That's what bugs me about most zombie movies. If one drop is all that it takes to infect someone, then there's no way to not get infected when you're wrestling around with one of them.
I thought these had to bite you? The one drop of blood is more 28 Days Later (speaking of things 100x better than TWD).
Has nothing to do with the teeth but rather what's in the saliva. Whatever's in the saliva is in the blood too. So it spreads Ike AIDS. Therefore you can't fuck hot zombies either.
Fortunately I have never seen a hot zombie. Time to get ready for the game. Enjoy your Zombie AIDS everyone!
Finally got around to watching it. Wasn't crazy about it. Moved too slow and they're taking too many liberties with the story (differing from the books). That was the best part of the episode, story-wise. They handled it a little funny. The 10 minutes of staring in wonder and awe made it stupid.
That's what made it so outrageous. Staring in awe at a Deer in the middle of the woods while this little girl is out there. Then you let your kid go and approach it. It just seemed so stupid. Then his ass paid the price.
Don't understand either how only getting bit or scratched can affect you. An earlier episode they fuckin covered their whole bodies with their guts and walked around. Some of the shit that pisses me off with this show.
Lets hope both the kids are Zombiefied so they don't waste episodes looking for a lost kid in the woods.

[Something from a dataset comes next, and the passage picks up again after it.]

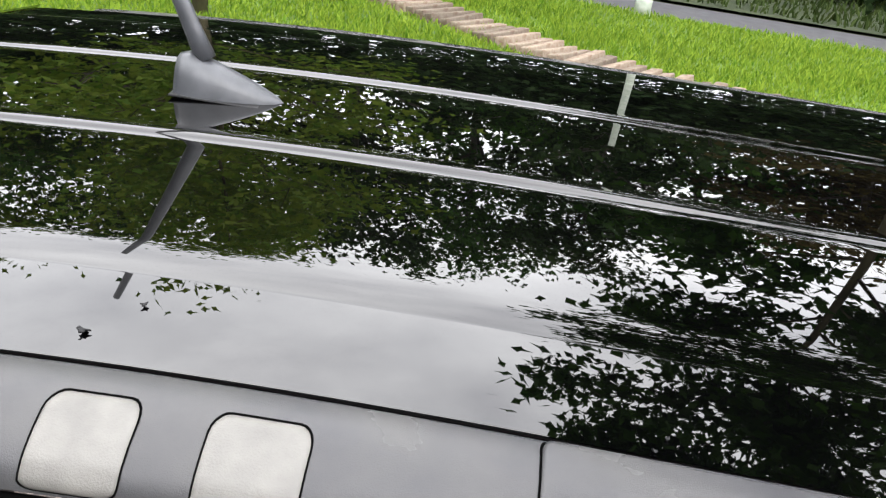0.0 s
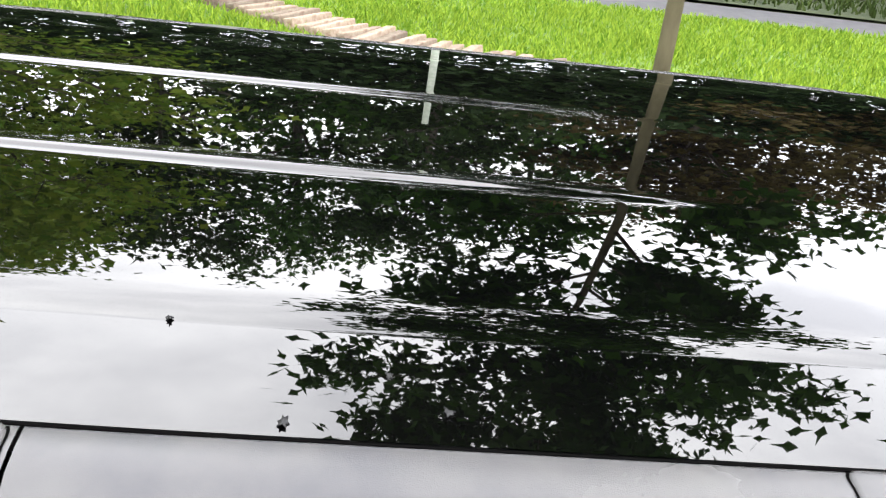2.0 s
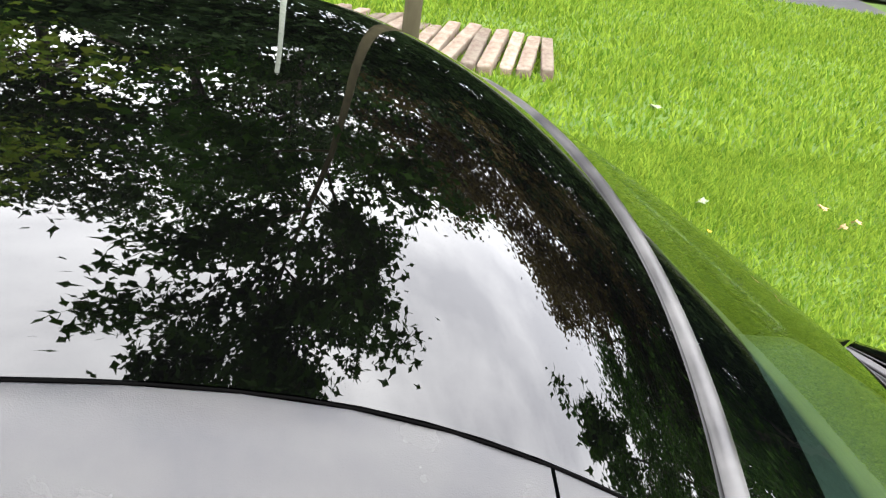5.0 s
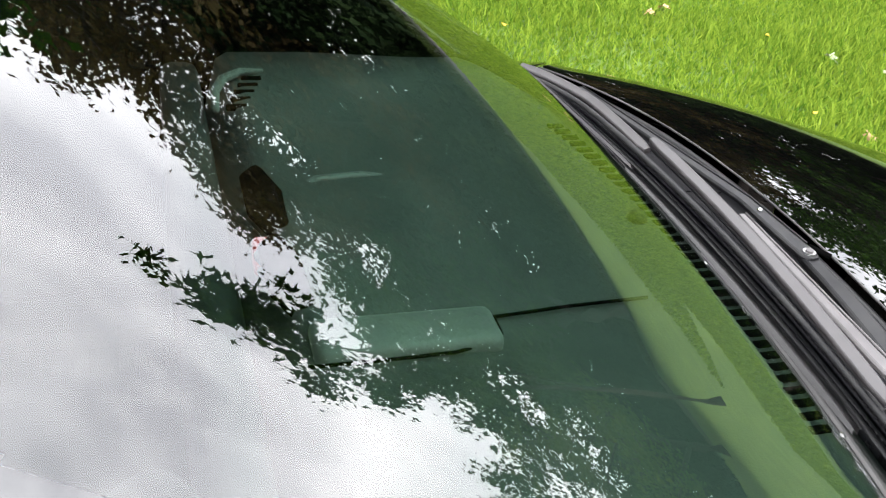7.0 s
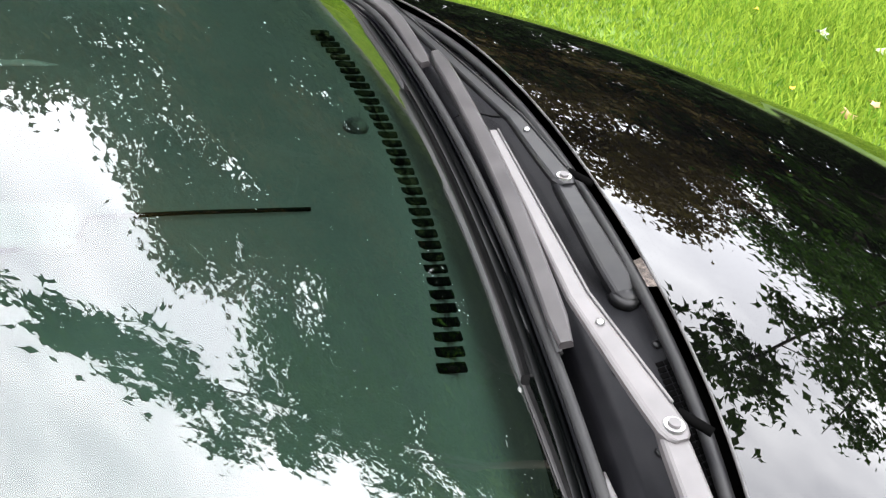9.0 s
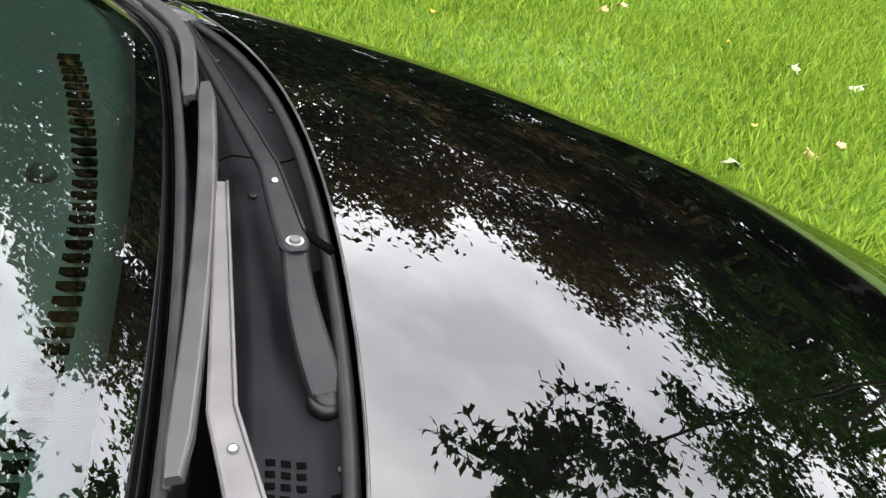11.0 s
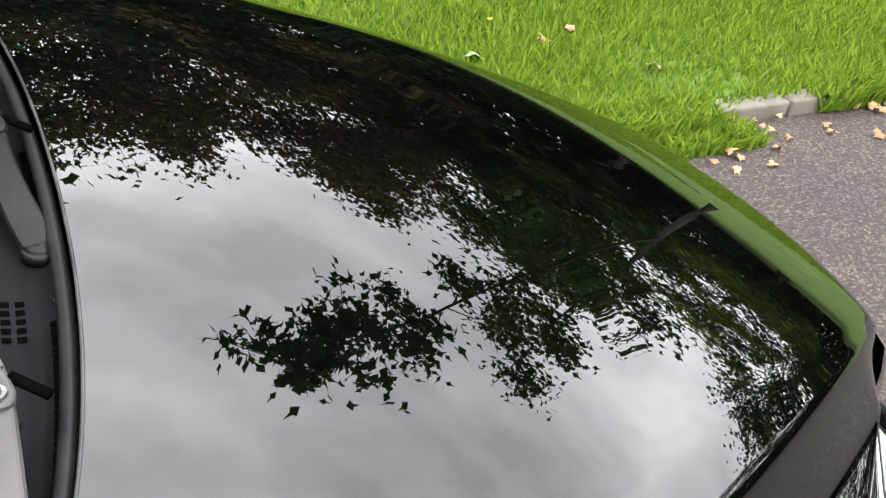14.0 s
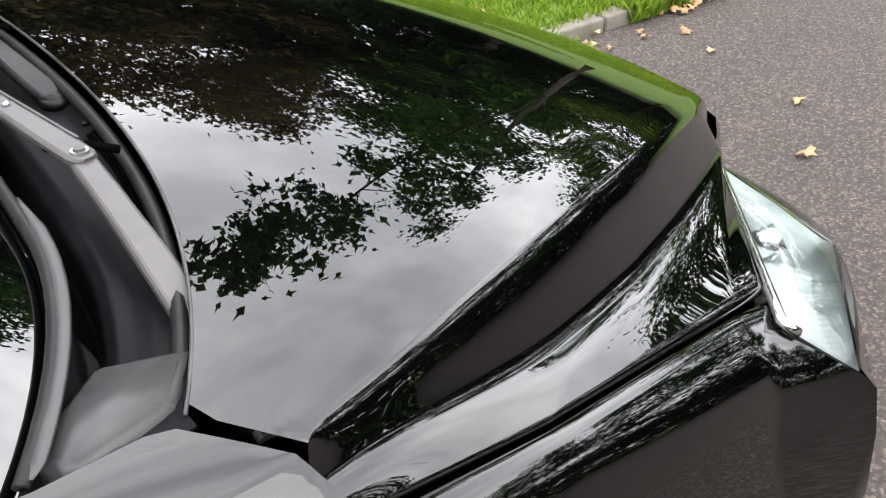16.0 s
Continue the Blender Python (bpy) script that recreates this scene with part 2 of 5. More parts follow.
# ---------------------------------------------------------------- mesh helpers
def mesh_ob(name, verts, faces, material, parent=None, label="", smooth=True):
    me = bpy.data.meshes.new(name)
    me.from_pydata([tuple(v) for v in verts], [], faces)
    me.materials.append(material)
    me.update()
    if parent and parent.name == "parked_van":
        # the outer skin faces away from the middle of the van
        if sum(p.normal.dot(p.center - Vector((min(max(p.center.x, -2), 0.9), 0, 0.7))) * p.area for p in me.polygons) < 0:
            me.flip_normals()
    if smooth:
        me.shade_smooth()
    me.update()
    ob = new(name, me)
    ob.parent = parent
    if label:
        ob["label"] = label
    return ob


def part(name, bm, material, parent, label="", smooth=True):
    me = bpy.data.meshes.new(name)
    bm.to_mesh(me)
    bm.free()
    me.materials.append(material)
    if smooth:
        me.shade_smooth()
    ob = new(name, me)
    ob.parent = parent
    if label:
        ob["label"] = label
    return ob


def empty(name, label, category, at=(0, 0, 0), group="", kind=""):
    ob = new(name)
    ob.location = at
    return tagged(ob, label, category, group, kind)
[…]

Agreed. The first 20 minutes or so was pretty entertaining and then after that I couldn't give a flying fuck.
Love that they are straying from the books. As a reader who loved the books, I actually like not knowing where the story is going at all times.
This product placement was pretty heavy-handed: http://www.gerbergear.com/Apocalypse And yes, I would absolutely buy all of those. But they're better, damn it!
I'd buy them too. The new hundai was way more over the top, and tasteless. A new green hundai just sitting there all dusty? Fuck that shit
Also not very believable that a cop from Kentucky would pick a Hyundai. I'm sure he'd look for the nearest Ford Explorer.
They absolutely HAVE to sell out for product placement. You know how much is costs to pay people to put zombie makeup on the extras, special effects, editing, locations, craft service, etc? You think the network is paying out of pocket here? Despite my criticisms, it's not realistic for a Country boy to have a set of knives?
Think it's more believable than them fixing an RV from 1950 which keeps breaking down over and over instead of taking one of the 30,000 abandoned newer cars on the highway.